Reading Room: Charles Wohlforth ’86

What is the next frontier for humankind? If you guessed the moon or Mars, Charles Wohlforth ’86 invites you to think again. In Beyond Earth (Pantheon), Wohlforth and planetary scientist Amanda R. Hendrix make a case for Titan, Saturn’s largest moon, as the likeliest location for human colonization. 

Don’t confuse Beyond Earth with a sci-fi novel. The book’s predictions about the future are grounded in reality and take into account “dumb decisions, selfish drives, and messy politics,” the authors write. 

A book about space might seem like a departure for Wohlforth, a lifelong Alaskan whose work is mostly tied to his home state and its great outdoors. He has produced travel guides, covered the Exxon Valdez oil spill, and penned 10 books, including The Whale and the Supercomputer: On the Northern Front of Climate Change (North Point Press). He has also worked for education equity in rural Alaska and served on Anchorage’s city council. 

Look closely at Beyond Earth, though, and it’s easy to notice themes from Wohlforth’s prior work. Catastrophic consequences of climate change are among the hypothetical scenarios that impel humans to seek refuge in space. Parallels to Alaska appear in passages about spurring development on an untamed frontier. 
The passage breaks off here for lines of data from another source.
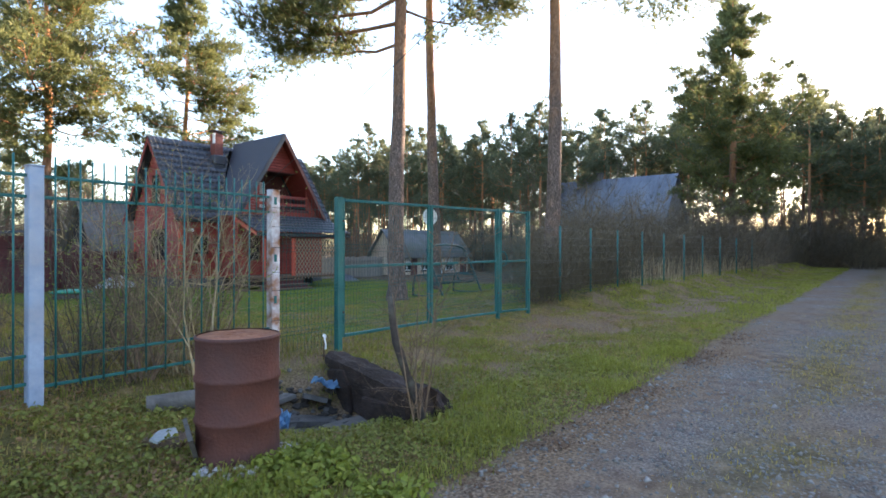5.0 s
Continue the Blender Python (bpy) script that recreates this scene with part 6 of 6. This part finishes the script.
leaves("leaf_litter", 41, 12000, (-1, 18, 1.35, 2.15), lambda x, y: np.clip(0.15 + 1.1 * rough_field(x, y * 0.5, 0.6), 0, 1) * np.exp(-((y - 1.78) / 0.22) ** 2), 0.032, LITTER_DARK, "dark brown leaf mould along the lane edge", 0.02, 0.35)
leaves("leaf_litter", 36, 6000, (0, 20, -2.6, 2.2), lambda x, y: patchy(x, y, 0.6, 0.2), 0.02, LITTER, "leaf crumbs and cones on the gravel", 0.01, 0.3)


def pebbles(seed, n):
    rg = np.random.RandomState(seed)
    x, y = rg.uniform(1.5, 20, n * 3), rg.uniform(-2.4, 2.0, n * 3)
    ok = rg.rand(n * 3) < road_mask(x, y) * np.clip(0.55 + rough_field(x, y, 0.7), 0.1, 1) * np.clip(1.3 - 0.05 * x, 0.2, 1)
    x, y = x[ok][:n], y[ok][:n]
    m = len(x)
    c = np.stack([x, y, terrain(x, y) + 0.001], -1)
    s = (0.0105 * np.exp(rg.normal(0, 0.45, m)))[:, None, None]
    base = np.array([[1, 0, 0], [0, 1, 0], [-1, 0, 0], [0, -1, 0], [0, 0, 0.75], [0, 0, -0.5]], dtype=float)[None]
    v = (base * rg.uniform(0.6, 1.3, (m, 6, 1)) + rg.normal(0, 0.18, (m, 6, 3))) * s
    ang = rg.uniform(0, 2 * math.pi, m)
    R = np.stack([np.stack([np.cos(ang), -np.sin(ang)], -1), np.stack([np.sin(ang), np.cos(ang)], -1)], 1)
    v[..., :2] = np.einsum("mij,mkj->mki", R, v[..., :2])
    v += c[:, None, :]
    f = np.array([[0, 1, 4], [1, 2, 4], [2, 3, 4], [3, 0, 4], [1, 0, 5], [2, 1, 5], [3, 2, 5], [0, 3, 5]])[None] + (np.arange(m) * 6)[:, None, None]
    return tagged(new("gravel", from_arrays("gravel", v.reshape(-1, 3), f.reshape(-1, 3), PEBBLE)), "loose grey gravel stones on the lane", "gravel", kind="stuff")


PEBBLE = mat("gravel_stone", (0.25, 0.235, 0.22), rough=0.9, col2=(0.15, 0.138, 0.128), scale=20, bump=0, spread=0.5)
pebbles(41, 24000)

blades("mixed_grass", 15, 46000, (7.5, 19, 2.6, 5.9), lambda x, y: (1 - 0.75 * bare_mask(x, y)) * patchy(x, y, 0.35, 0.55), 0.045, 0.005, GRASS_MIXED, "trodden mossy grass before the gate", 0.9, 0.6)
blades("tuft_grass", 20, 14000, (9.5, 20, 1.9, 5.6), lambda x, y: not_bare(x, y) * ss(0.1, 0.35, rough_field(x * 1.6 + 7, y * 1.6, 0.45)), 0.1, 0.007, GRASS, "longer green grass tufts on the trodden verge", 0.55, 0.8)
blades("mixed_grass", 16, 40000, (11, 20, 5.6, 11), lambda x, y: (1 - 0.9 * bare_mask(x, y)) * patchy(x, y, 0.3, 0.3), 0.05, 0.005, GRASS_MIXED, "thin grass and moss on the near lawn", 0.8, 0.6)
leaves("leaf_litter", 37, 26000, (8, 19, 2.4, 9), lambda x, y: patchy(x, y, 0.3, 0.2), 0.03, LITTER, "dead leaves pressed into moss", 0.025, 0.3)


def fallen(seed, n):
    """Dead sticks lying criss-cross in the ditch."""
    rg = np.random.RandomState(seed)
    V, Fc = [], []
    for _ in range(n):
        x, y = rg.uniform(-1.5, 6.5), rg.uniform(2.9, 4.8)
        a, ln, rise = rg.uniform(0, math.pi), rg.uniform(0.25, 0.9), rg.uniform(-0.05, 0.25)
        pts = []
        for u in np.linspace(-0.5, 0.5, 5):
            px, py = x + math.cos(a) * ln * u, y + math.sin(a) * ln * u
            pts.append((px, py, float(terrain(px, py)) + 0.05 + rise * (u + 0.5) + rg.normal(0, 0.035)))
        arrays_tube(V, Fc, pts, rg.uniform(0.003, 0.009) * np.linspace(1, 0.4, 5), 5)
    return tagged(new("fallen_sticks", from_arrays("fallen_sticks", np.vstack(V), np.vstack(Fc), TWIG_BROWN, True)), "dead sticks lying criss-cross in the ditch", "sticks", kind="stuff")


fallen(51, 260)

blades("verge_tufts", 17, 16000, (2.5, 16, 1.85, 3.1), lambda x, y: off_road(x, y) * ss(0.0, 0.5, rough_field(x * 2, y * 2, 0.6)), 0.13, 0.006, GRASS, "longer lush grass tufts on the verge", 0.5, 0.7)
blades("ditch_grass", 18, 9000, (4.2, 9.5, 2.9, 5.3), lambda x, y: patchy(x, y, 0.4, 0.4), 0.1, 0.006, GRASS_MIXED, "sparse mossy grass in the hollow", 0.7, 0.7)
leaves("weed_leaves", 38, 12000, (4.2, 9.5, 2.9, 5.2), lambda x, y: patchy(x, y, 0.4, 0.35), 0.045, WEED, "dull green weeds in the hollow", 0.1, 0.6)
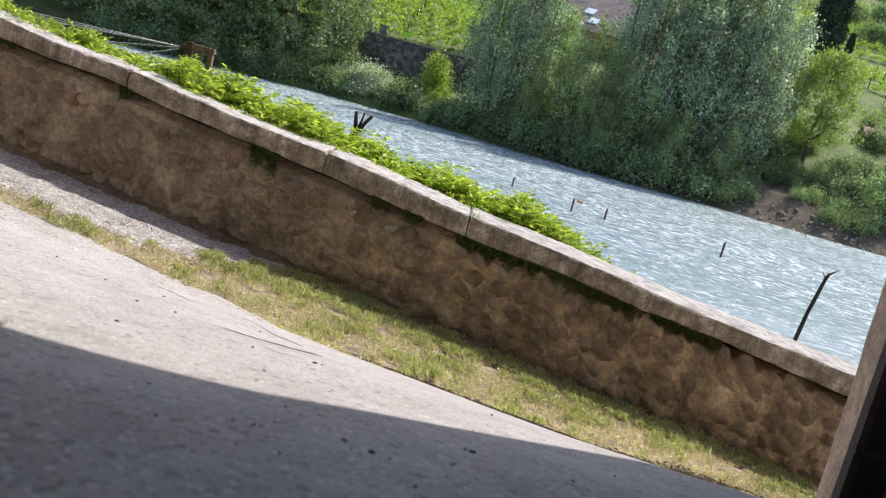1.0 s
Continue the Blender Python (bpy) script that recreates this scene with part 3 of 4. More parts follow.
DOMES, DUSTY = [dome_mesh(k) for k in range(7)], [dome_mesh(k) for k in range(7)]
for me in DUSTY:
    me.materials[0] = DUSTY_COBBLE
for k, (x, z, a, c, w, proud) in enumerate(STONES):
    ob = new("cobble", (DOMES if x > stone_rng.uniform(-0.6, 1.6) else DUSTY)[k % 7])
    ob.parent = wall
    ob.location = Vector((x, face_y(x) + 0.012 + 0.024 * noise.noise((x * 5, z * 5, 0)) + 0.003, z)) - wall.location
    ob.rotation_euler = (0, -w, 0)
    ob.scale = (a * 1.02, 0.026 + 0.036 * proud, c * 1.02)
for x, z, a, c, w in ((-0.42, 2.265, 0.05, 0.018, 35), (-0.235, 2.235, 0.034, 0.02, 10), (0.775, 1.87, 0.032, 0.02, 40), (0.98, 1.83, 0.03, 0.022, 20)):
    ob = new("pale_stone", dome_mesh(31))
    ob.data.materials[0] = PALE_STONE
    ob.parent = wall
    ob.location = Vector((x, face_y(x) + 0.004, z)) - wall.location
    ob.rotation_euler = (0, -radians(w), 0)
    ob.scale = (a, 0.020, c * 0.85)
red_me = dome_mesh(12)
red_me.materials[0] = RED_COBBLE
for x, z, a, c in ((-1.06, 2.36, 0.056, 0.05), (-1.93, 2.43, 0.05, 0.038), (-0.62, 2.28, 0.055, 0.05)):
    ob = new("reddish_cobble", red_me)
    ob.parent = wall
    ob.location = Vector((x, face_y(x) + 0.006, z)) - wall.location
    ob.scale = (a, 0.026, c)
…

What he’s reading: To the Bright Edge of the World, by Eowyn Ivey. “If people pay attention to [Ivey], she could be one of the most extraordinary writers of our time.”
Michael Lionstar

Why Titan? Its nitrogen atmosphere is roughly the right pressure for human life, the authors say. The atmosphere also would protect humans from radiation, unlike Mars or the moon. A supply of cheap energy and construction materials abounds on Titan in the form of hydrocarbons like methane. NASA’s Cassini probe has been delivering information on Titan for years.

Yet Titan is no utopia. Its frigid climate is the least of its obstacles. The book discusses mental and physical health barriers to deep space, such as weakness due to long-term weightlessness.

Bureaucratic obstacles abound, too. Caution has been NASA’s watchword since the 1986 Challenger disaster, to the detriment of inspiring the public, Wohlforth argues. NASA needs a new moonshot, he says in an interview, “and putting people in space would be a long-term goal that has meaning.” The agency’s budget is at the mercy of political institutions, but Wohlforth says that NASA could make progress by leaving rocket-building to private industry, invoking competition to build vessels faster and at lower cost.

Wohlforth and Hendrix make a good-faith attempt to prognosticate by taking a practical look at emerging technology. They also segregate speculation into clearly labeled sections to distinguish it from facts. “We wanted to give readers evidence, and then let a scenario play out without making a lot of firm predictions,” Wohlforth says. 

“If in 20 years people want to go back and find fault with our predictions,” he jokes, “there will be plenty to find.” 

The book concludes with the idea that both space exploration and environmentalism represent higher human callings. In that way, Beyond Earth is less a book about space and more of a circuitous argument for why Earth is irreplaceable.